──────── GIVEN MATERIAL

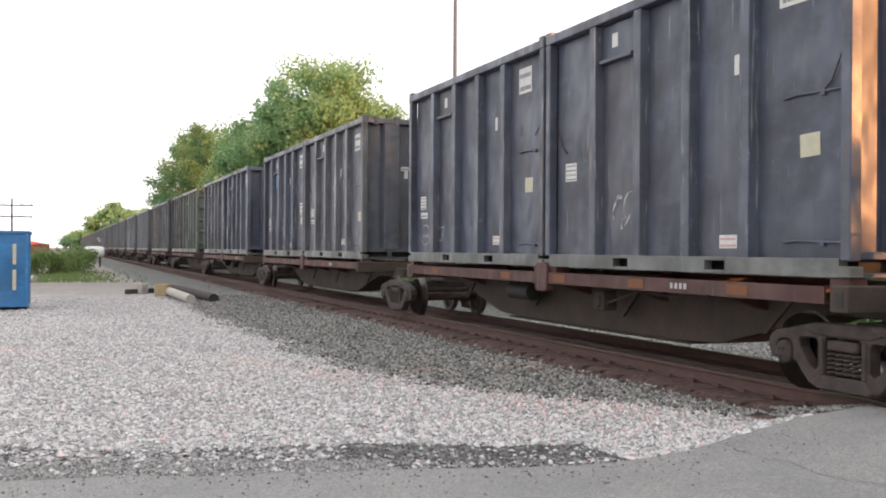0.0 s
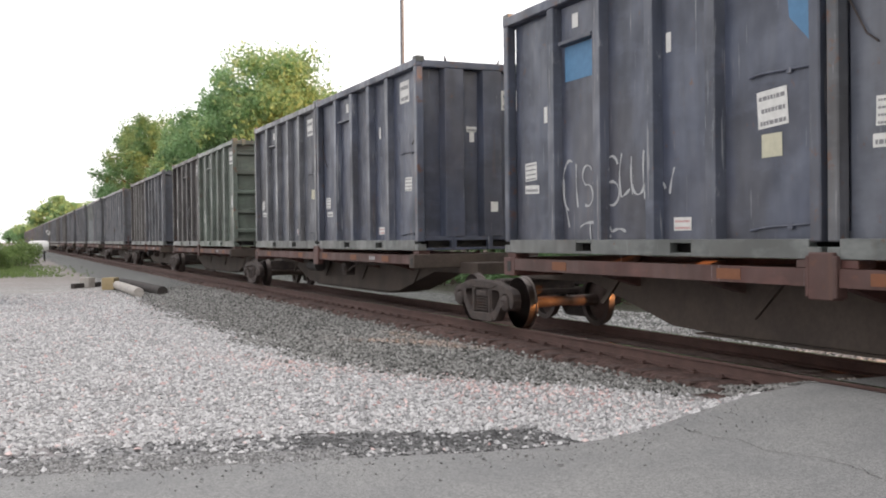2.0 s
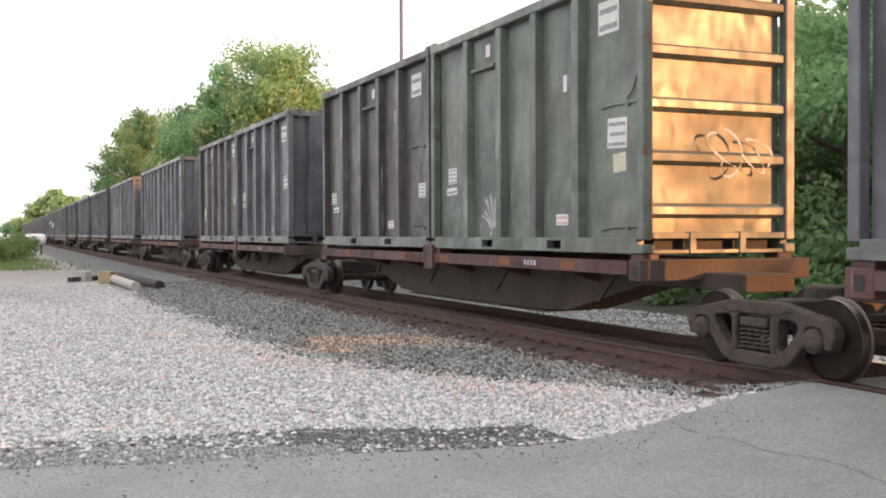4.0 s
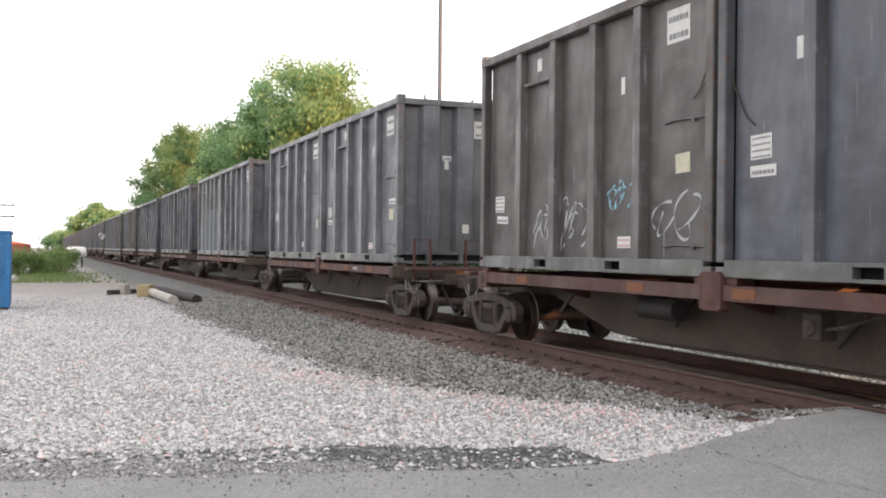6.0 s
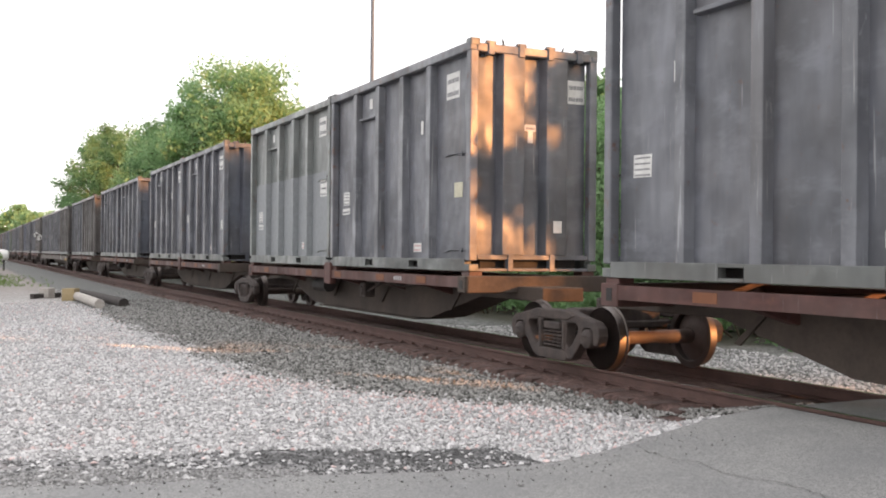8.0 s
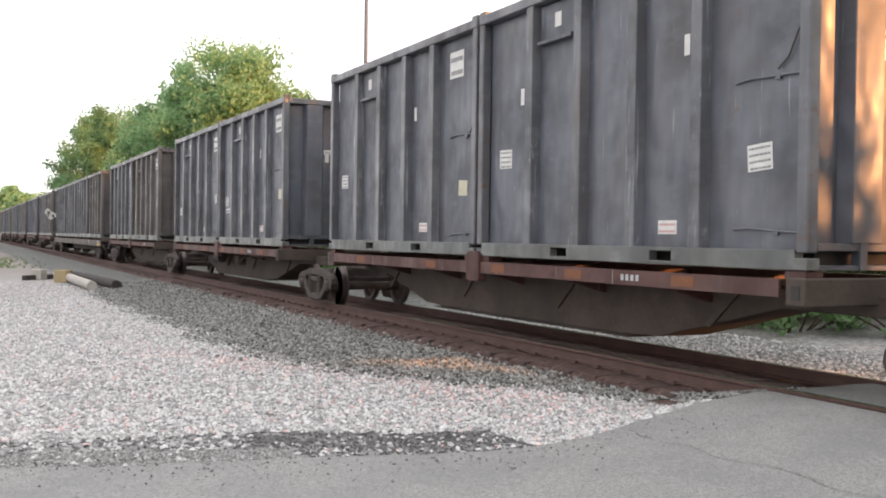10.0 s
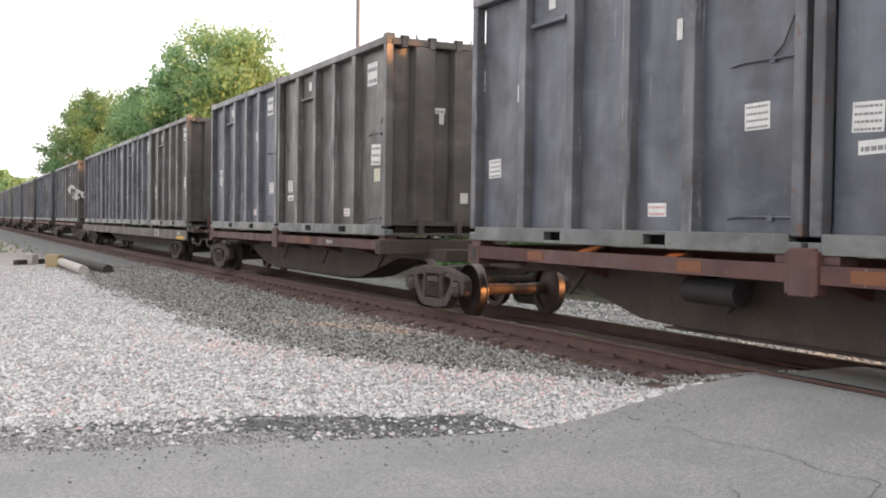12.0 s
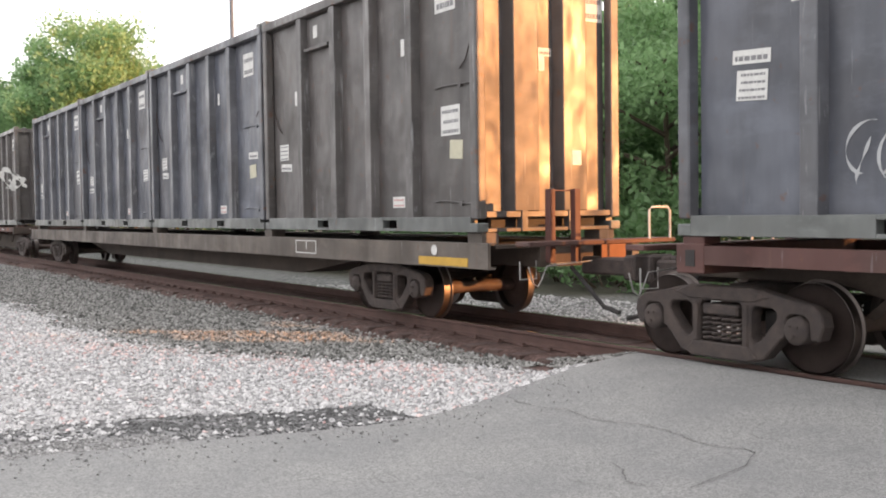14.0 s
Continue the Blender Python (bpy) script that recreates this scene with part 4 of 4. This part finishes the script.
# the big group behind the train, and the smaller ones along the line
for x, y, h, s, seed, dark in ((18.6, 66, 13.0, 3.8, 21, 0), (16.4, 65, 13.4, 3.8, 22, 0), (14.5, 68, 13.2, 3.6, 29, 0), (18.8, 73, 14.6, 4.2, 20, 0), (14.6, 80, 11.8, 3.6, 23, 1),
                               (14.8, 92, 11.8, 3.6, 24, 0), (14.0, 104, 13.6, 3.4, 25, 1), (13.4, 116, 14.6, 3.6, 26, 1), (17, 130, 12.0, 4.2, 27, 0)):
    tree(x, y, h * 1.07, s * 1.05, seed, LEAF2 if dark else LEAF, 0.155, 4.0)
for x, y, h, s, seed in ((13.8, 225, 9.0, 4.2, 31), (12.2, 262, 11.8, 4.6, 32), (17, 300, 11, 5.0, 33), (15.5, 190, 7.5, 3.6, 39), (11, 420, 8.0, 6.0, 34), (7.5, 520, 7.6, 7.0, 35), (16, 540, 12, 7.0, 36), (24, 480, 13, 7.0, 37), (30, 400, 14, 7, 38)):
    tree(x, y, h * 1.12, s, seed, LEAF, 0.5, 0.8)
# the row close behind the train; its hidden trees are added to shade it
for x, y, h, s, seed in ((21.5, 33, 7.2, 2.8, 41), (20.5, 28.5, 7.3, 2.9, 42), (22.0, 24.0, 7.6, 3.0, 43), (20.3, 20.0, 7.4, 2.8, 44), (23.5, 17.5, 8.6, 3.2, 45), (20.6, 13.5, 8.0, 2.9, 46),
                         (21.6, 8.5, 9.4, 3.2, 47), (21.0, 3.6, 9.6, 3.2, 48), (24.5, 28, 8.6, 3.2, 49), (26, 21.5, 8.4, 3.2, 50), (22, 39, 7.6, 3.2, 51), (23, 45, 8.2, 3.4, 52), (21.5, 51, 8.4, 3.4, 53), (23, 57, 8.6, 3.4, 54)):
    tree(x, y, h, s, seed, LEAF2 if seed % 2 else LEAF, 0.115, 2.6, bare=0.12, label="leafy green tree in the partly added shading row behind the track")
# unseen trees, added to keep the sun off end walls, gravel and road
for x, y, h, s, seed in ((28, -7, 10.6, 3.6, 61), (28.5, -1, 10.8, 3.6, 62), (28, 5, 10.6, 3.6, 63), (28.5, 11, 10.8, 3.6, 64), (28, 17, 10.4, 3.6, 65), (30, -36, 10.4, 3.4, 70), (40, -46.5, 12.8, 3.6, 71), (28, 24, 9.0, 3.4, 90), (28, 31, 9.0, 3.4, 91), (28, 38, 9.6, 3.6, 92), (28, 45, 10.4, 3.6, 93), (28, 52, 10.4, 3.6, 94), (28, 59, 10.4, 3.6, 95), (21.8, -14.6, 6.6, 2.4, 67)):
    tree(x, y, h, s, seed, LEAF2, 0.26, 1.1, bare=0.12, label="leafy green tree in the partly added shading row behind the track")
# an out-of-view tree, added so its crown shades the upper end walls
tree(21, 0.1, 9.6, 2.4, 69, LEAF2, 0.26, 1.2, bare=0.5, label="added unseen tree with a bare trunk, shading the track")
for k in range(13):     # a taller row at the back, added to shade the far container ends
    tree(34 + (k % 3) * 0.8, 5 * k + 1.0, 12.0 + (k % 2) * 0.5, 3.6, 110 + k, LEAF2, 0.36, 1.2, bare=0.12, label="leafy green tree in the partly added shading row behind the track")
# one more hidden row, added to shade the ends of distant units
for k in range(22):
    tree(26.5 + (k % 2) * 1.2, 66 + 6.2 * k, 10.6 + (k % 3) * 0.3, 3.7, 140 + k, LEAF2, 0.36, 0.55, bare=0.12, label="leafy green tree in the partly added shading row behind the track")
for k in range(18):
    bush(15.9 + 0.5 * (k % 3), 9 + 2.3 * k, 2.4, 1.0, 170 + k, LEAF2, 0.11, 700, "low green weeds behind the track")
for k in range(12):
    bush(18.2 + 1.2 * (k % 3), 12 + 2.1 * k, 2.6, 2.4, 70 + k, LEAF2, 0.15, 1300, "dense green undergrowth behind the track")
# scrub on the yard's far side
for x, y, w, h, seed in ((-1.2, 74, 2.6, 2.0, 81), (0.2, 80, 2.8, 2.2, 82), (1.4, 88, 2.6, 1.9, 83), (-2.8, 78, 3.0, 2.1, 84), (0.9, 84, 2.2, 1.6, 85), (-4.5, 82, 3.2, 2.1, 86)):
    bush(x, y, w, h, seed, WEED, 0.13, 1300)
r = random.Random(5)
tufts = Build()
for _ in range(1500):
    x, y = r.gauss(0.2, 1.6), r.uniform(58, 84)
    z = ground_z(x, y)
    for q in range(4):
        a, h = r.uniform(0, 6.28), r.uniform(0.05, 0.22)
        tufts.add([(x, y, z), (x + 0.04, y + 0.02, z), (x + 0.1 * math.cos(a), y + 0.1 * math.sin(a), z + h)], [(0, 1, 2)])
tagged(new("grass", tufts.mesh("grass", WEED)), "sparse green weeds on the gravel", "grass", kind="stuff")

# ---- yard clutter ----
zl = ground_z(4, 38)


def log(name, label, a, b, radius, mat, square=False):
    t = Build()
    if square:
        d = (Vector(b) - Vector(a))
        t.box(-0.0, d.length, -radius, radius, -radius, radius)
        me_ = t.mesh(name, mat, 0.02)
        ang = math.degrees(math.atan2(d.y, d.x))
        ob = new(name, me_)
        ob.matrix_basis = pose(a[0], a[1], a[2], 0, 0, ang)
    else:
        ob = new(name, t.tube([a, tuple((Vector(a) + Vector(b)) / 2 + Vector((0.02, 0, 0.01))), b], radius, 14, radius * 0.93).mesh(name, mat, 0.01, True))
    return tagged(ob, label, "timber", "timbers lying in the yard")


log("pole", "pale round pole lying on the gravel", (4.20, 35.6, zl + 0.16), (3.95, 45.5, zl + 0.2), 0.17, PALEWOOD)
log("log", "dark creosoted pole lying on the gravel", (5.08, 36.3, zl + 0.14), (4.35, 46.0, zl + 0.2), 0.18, DARKWOOD)
log("timber", "yellowish square timber block", (3.72, 41.5, zl + 0.24), (3.98, 42.1, zl + 0.2), 0.24, RAWWOOD, True)
log("timber", "grey square timber block", (3.02, 44.0, zl + 0.21), (3.3, 44.5, zl + 0.2), 0.21, PALEWOOD, True)
log("plank", "dark plank lying on the ground", (2.55, 43.6, zl + 0.10), (3.7, 44.9, zl + 0.10), 0.10, DARKWOOD, True)

zb = ground_z(-2, 34)
bin_ = empty("waste_container", "bright blue steel waste container with pale strips", "container", at=pose(-2.25, 34.5, zb))
part("body", Build().box(-1.35, 1.35, -1.2, 1.2, 0.10, 2.34).mesh("body", BINBLUE, 0.02), bin_)
part("top_rail", Build().box(-1.39, 1.39, -1.24, 1.24, 2.32, 2.42).mesh("top_rail", BINBLUE, 0.02), bin_)
part("skid", Build().box(-1.3, -1.1, -1.1, 1.1, 0, 0.1).box(1.1, 1.3, -1.1, 1.1, 0, 0.1).mesh("skid", DARK), bin_)
for z0 in (0.62, 1.4):
    part("strip", Build().box(0.90, 1.0, -1.21, -1.2, z0, z0 + 0.62).mesh("strip", CREAM), bin_, "pale yellowed reflective strip")
for x in (-1.3, -0.45, 0.4, 1.3):
    part("rib", Build().box(x - 0.05, x + 0.05, -1.24, -1.2, 0.1, 2.34).mesh("rib", BINBLUE, 0.01), bin_)

zt = ground_z(3, 100)
tank_ = empty("storage_tank", "white horizontal storage tank on short legs", "tank", at=pose(3.1, 104, zt))
part("vessel", Build().lathe([(-0.95, 0.2), (-0.85, 0.45), (-0.6, 0.55), (0.6, 0.55), (0.85, 0.45), (0.95, 0.2)], 20).mesh("vessel", WHITEPAINT, smooth=True), tank_, at=pose(0, 0, 1.45))
for x in (-0.5, 0.5):
    part("leg", Build().box(x - 0.08, x + 0.08, -0.4, 0.4, 0, 1.0).mesh("leg", DARK), tank_)
log("pipe", "pale pipe leaning in the scrub", (-2.6, 62, zl + 0.2), (-1.3, 60.5, zl + 0.15), 0.2, PALEWOOD)

shed = empty("shed", "distant red-orange clad shed", "building", at=pose(-5.2, 190, ground_z(-5, 190)))
part("wall", Build().box(-3.4, 3.4, -3, 3, 0, 2.3).mesh("wall", REDROOF), shed)
part("roof", Build().prism([(-3.7, 2.3), (3.7, 2.3), (0, 3.0)], "y", -3.3, 3.3).mesh("roof", REDROOF), shed)


def utility_pole(x, y, h, arms, label):
    p = empty("utility_pole", label, "pole", at=pose(x, y, ground_z(x, y) - 0.1))
    part("post", Build().tube([(0, 0, 0), (0, 0, h)], 0.16, 10, 0.10).mesh("post", DARKWOOD, smooth=True), p)
    for z in arms:
        part("crossarm", Build().box(-2.6, 2.6, -0.07, 0.07, z, z + 0.16).mesh("crossarm", DARKWOOD), p)
        for q in (-2.4, -1.2, 1.2, 2.4):
            part("insulator", Build().tube([(q, 0, z + 0.16), (q, 0, z + 0.38)], 0.06, 8).mesh("insulator", GALV), p)


utility_pole(-6.0, 145, 8.4, (7.4, 5.9), "weathered utility pole with two crossarms beyond the yard")
utility_pole(-12.5, 160, 14.0, (12.6, 10.8), "weathered utility pole with two crossarms beyond the yard")
mast = empty("lamp_mast", "tall slender grey metal mast behind the train", "mast", at=pose(15.6, 40, ground_z(15.6, 40) - 0.05))
part("pole", Build().tube([(0, 0, 0), (0, 0, 19)], 0.10, 12, 0.07).mesh("pole", GALV, smooth=True), mast)
part("foot", Build().box(-0.25, 0.25, -0.25, 0.25, 0, 0.12).mesh("foot", GALV, 0.02), mast)


# ---- what moves ----
MOMENTS = [0.0, 1.0, 2.0, 3.0, 4.0, 5.0, 6.0, 7.0, 8.0, 9.0, 10.0, 11.0, 12.0, 13.0, 14.0]


def motions():
    for thing, (x, y, z) in moving:
        walk(thing, [(t, pose(x, y - run(t), z)) for t in MOMENTS])
    home = {thing: y for thing, (x, y, z) in moving}
    for ws, y in spun:
        if home[ws.parent] > 260 or home[ws.parent] < -20:
            continue                 # too far off for its turning to show
        at = [k / FPS for k in range(0, 14 * FPS + 1)]
        walk(ws, [(t, pose(0, y, R_WHEEL, math.degrees(run(t) / R_WHEEL) % 360.0)) for t in at])


motions()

────────────────

DO THIS — Find the lines of the material that hold the word "with" and report their count alone.

EXERCISE OUTPUT — 5